Understanding Softmax Activation Function: A Key Element in Machine Learning

The softmax activation function is a crucial element in the field of machine learning, particularly in the realm of multi-class classification problems. It plays a vital role in converting raw scores or logits into probabilities, enabling us to make informed decisions and predictions. In this article, we will dive deep into the concept of softmax, its mathematical representation, and how to implement it using Python.

The Concept of Softmax

In the context of machine learning, softmax is used to transform a vector of real numbers into a probability distribution. Given a set of values, it assigns probabilities to each element such that the sum of all probabilities is equal to one. The softmax function is especially useful when dealing with multi-class classification tasks, where we need to categorize input data into one of several possible classes.

Mathematical Representation

The softmax function takes a vector of real numbers as input and returns a vector of probabilities.

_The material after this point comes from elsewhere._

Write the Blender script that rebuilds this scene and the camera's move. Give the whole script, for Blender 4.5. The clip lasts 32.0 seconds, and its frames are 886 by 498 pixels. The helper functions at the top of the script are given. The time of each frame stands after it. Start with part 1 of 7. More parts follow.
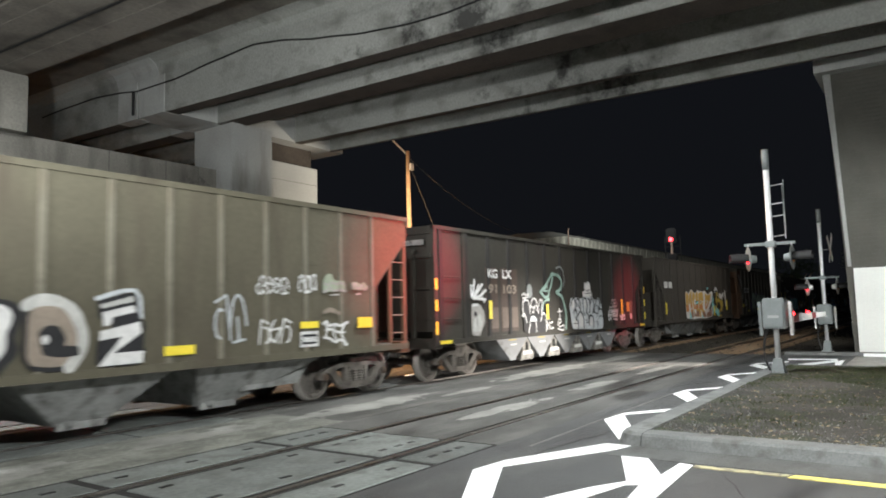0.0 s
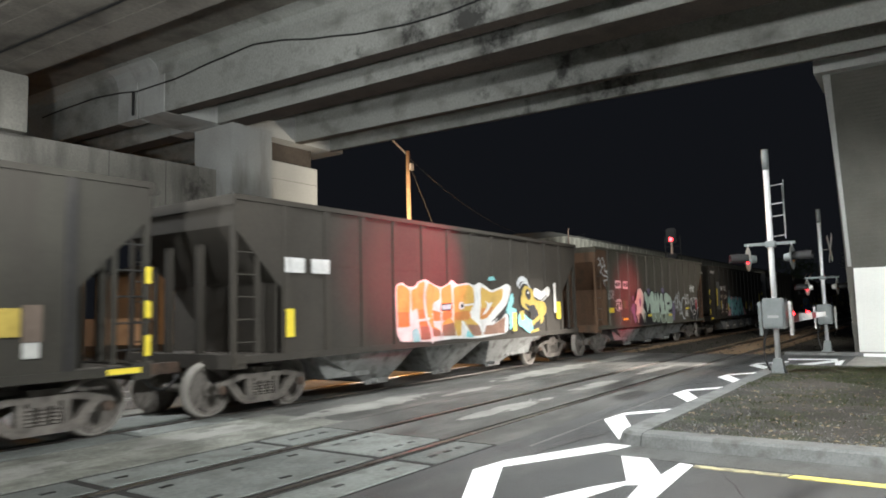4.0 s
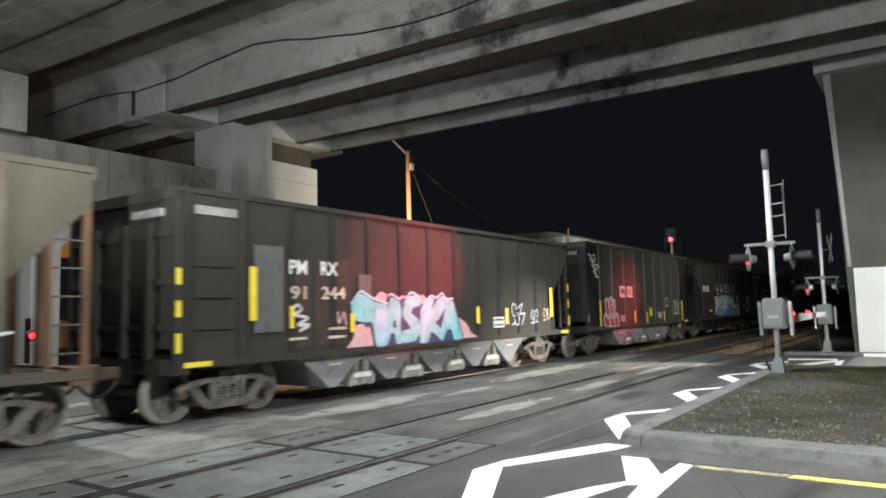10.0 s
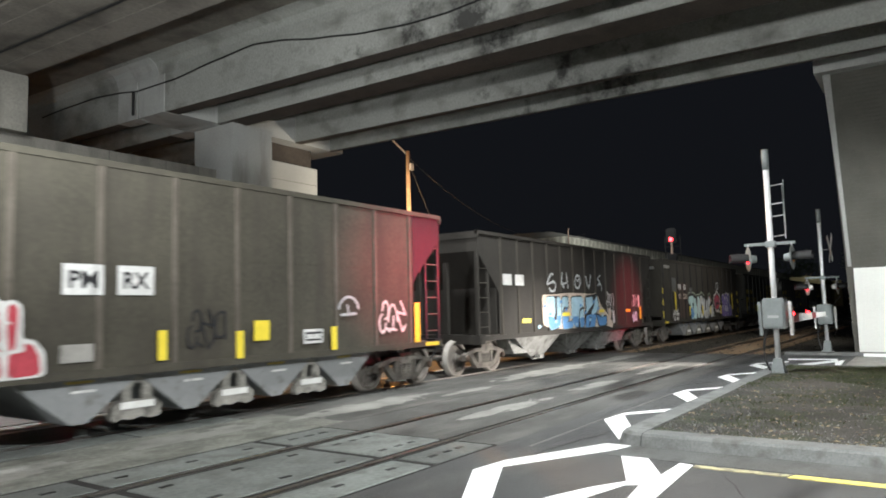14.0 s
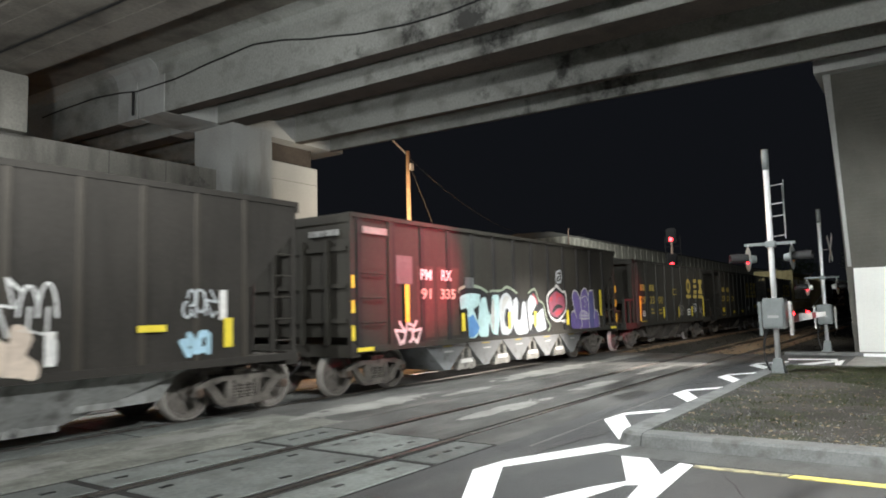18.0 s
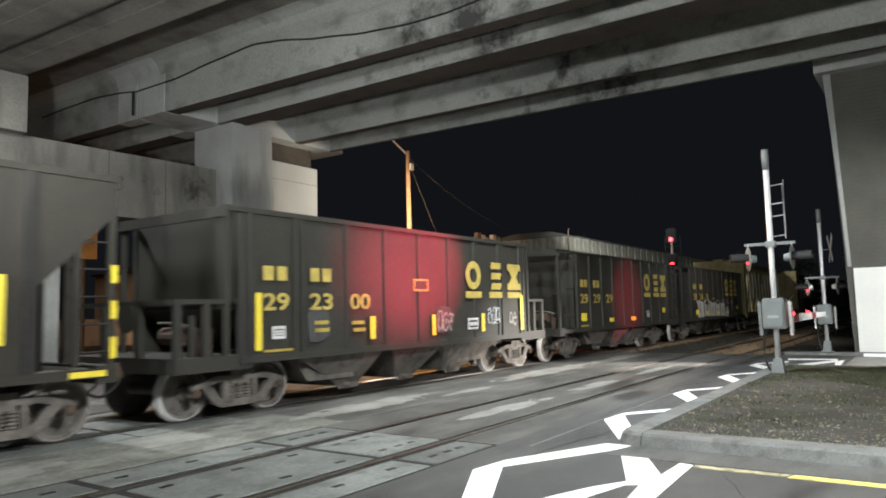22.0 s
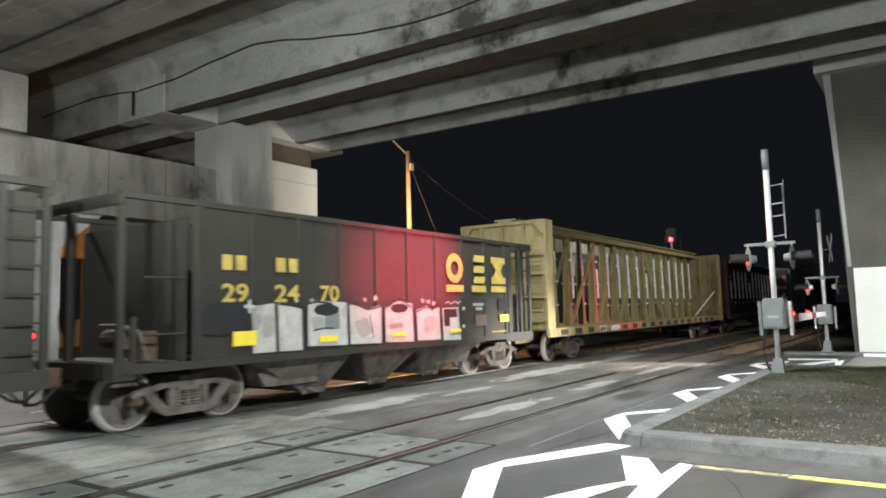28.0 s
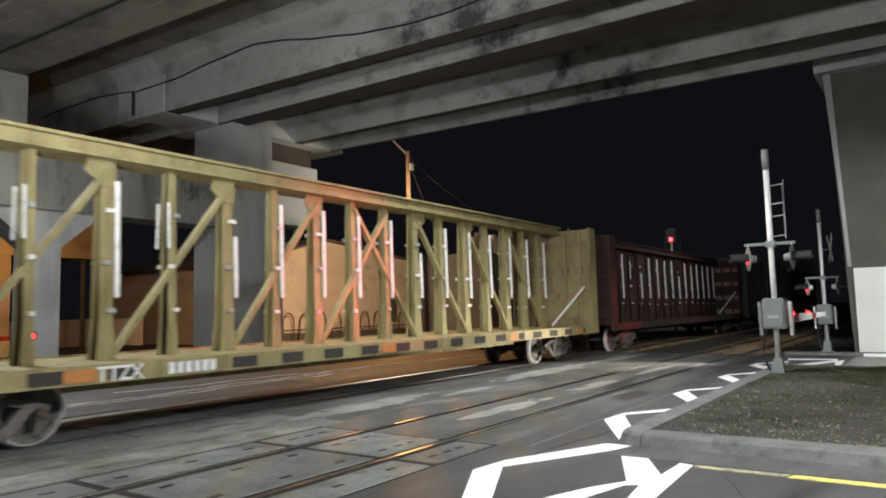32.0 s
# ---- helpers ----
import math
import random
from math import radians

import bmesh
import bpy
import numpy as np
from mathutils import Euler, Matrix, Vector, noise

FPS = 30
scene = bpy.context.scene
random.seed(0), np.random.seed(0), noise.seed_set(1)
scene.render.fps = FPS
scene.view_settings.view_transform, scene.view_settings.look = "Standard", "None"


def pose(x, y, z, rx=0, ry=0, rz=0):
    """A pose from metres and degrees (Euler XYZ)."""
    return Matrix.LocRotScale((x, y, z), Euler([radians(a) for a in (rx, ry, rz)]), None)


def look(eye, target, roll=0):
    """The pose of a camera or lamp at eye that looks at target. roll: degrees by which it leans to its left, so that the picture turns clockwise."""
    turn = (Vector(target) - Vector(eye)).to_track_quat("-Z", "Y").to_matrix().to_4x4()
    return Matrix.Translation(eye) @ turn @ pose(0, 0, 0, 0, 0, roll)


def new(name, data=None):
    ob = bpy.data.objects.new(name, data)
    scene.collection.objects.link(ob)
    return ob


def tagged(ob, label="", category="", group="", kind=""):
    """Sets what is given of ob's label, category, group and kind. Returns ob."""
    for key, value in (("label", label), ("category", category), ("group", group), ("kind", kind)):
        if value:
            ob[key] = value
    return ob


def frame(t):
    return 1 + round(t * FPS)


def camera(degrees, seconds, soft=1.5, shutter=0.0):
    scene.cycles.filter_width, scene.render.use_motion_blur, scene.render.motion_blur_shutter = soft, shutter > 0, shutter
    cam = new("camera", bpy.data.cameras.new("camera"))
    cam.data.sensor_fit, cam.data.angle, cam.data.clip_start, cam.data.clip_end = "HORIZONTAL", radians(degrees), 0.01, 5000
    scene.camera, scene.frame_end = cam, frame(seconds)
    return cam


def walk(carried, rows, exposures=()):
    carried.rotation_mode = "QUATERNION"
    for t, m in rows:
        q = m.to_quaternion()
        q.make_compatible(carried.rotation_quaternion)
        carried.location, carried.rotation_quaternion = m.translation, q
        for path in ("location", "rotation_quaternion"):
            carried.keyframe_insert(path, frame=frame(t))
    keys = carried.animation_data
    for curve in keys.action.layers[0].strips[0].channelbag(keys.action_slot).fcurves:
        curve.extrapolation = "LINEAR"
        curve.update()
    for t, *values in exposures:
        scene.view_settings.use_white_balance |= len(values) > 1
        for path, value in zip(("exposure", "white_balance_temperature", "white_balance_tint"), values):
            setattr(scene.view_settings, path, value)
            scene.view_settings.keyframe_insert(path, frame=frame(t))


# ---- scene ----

Given a vector of logits (raw scores) denoted as $Z = [Z_1, Z_2, …, Z_n]$, the softmax function for element $Z_i$ can be mathematically represented as follows:

$$ \text{Softmax}(Z_i) = \frac{e^{Z_i}}{\sum_{j=1}^{n} e^{Z_j}} $$

Where:

$e$ is the base of the natural logarithm (Euler’s number).
$Z_i$ is the $i$-th element of the input vector $Z$.
The denominator is the sum of the exponential values of all elements in $Z$.

The softmax function exponentiates each element of the input vector, making them positive, and then normalizes them to obtain probabilities.

Python Implementation

Now, let’s implement the softmax function in Python:

import numpy as np

def softmax(Z):
    exp_Z = np.exp(Z)
    sum_exp_Z = np.sum(exp_Z)
    softmax_probs = exp_Z / sum_exp_Z
    return softmax_probs

In this Python code, we use the NumPy library to efficiently compute the softmax probabilities. The function takes an array $Z$ as input and returns the corresponding probabilities.

Example Usage

Let’s see an example of using the softmax function:

# Input logits (raw scores)
logits = np.array([2.0, 1.0, 0.1])

# Applying softmax
probabilities = softmax(logits)

print(probabilities)

Output:

[0.65900114 0.24243297 0.09856589]

The output array represents the probabilities of each class. In this example, class 1 has the highest probability of approximately 66%, followed by class 2 with around 24%, and class 3 with around 9%.

Conclusion

In conclusion, the softmax activation function is a fundamental tool in machine learning, particularly for multi-class classification tasks. It allows us to convert raw scores into meaningful probabilities, facilitating better decision-making and prediction in various applications. By understanding the concept of softmax and implementing it in Python, we can leverage its power to tackle a wide range of classification problems.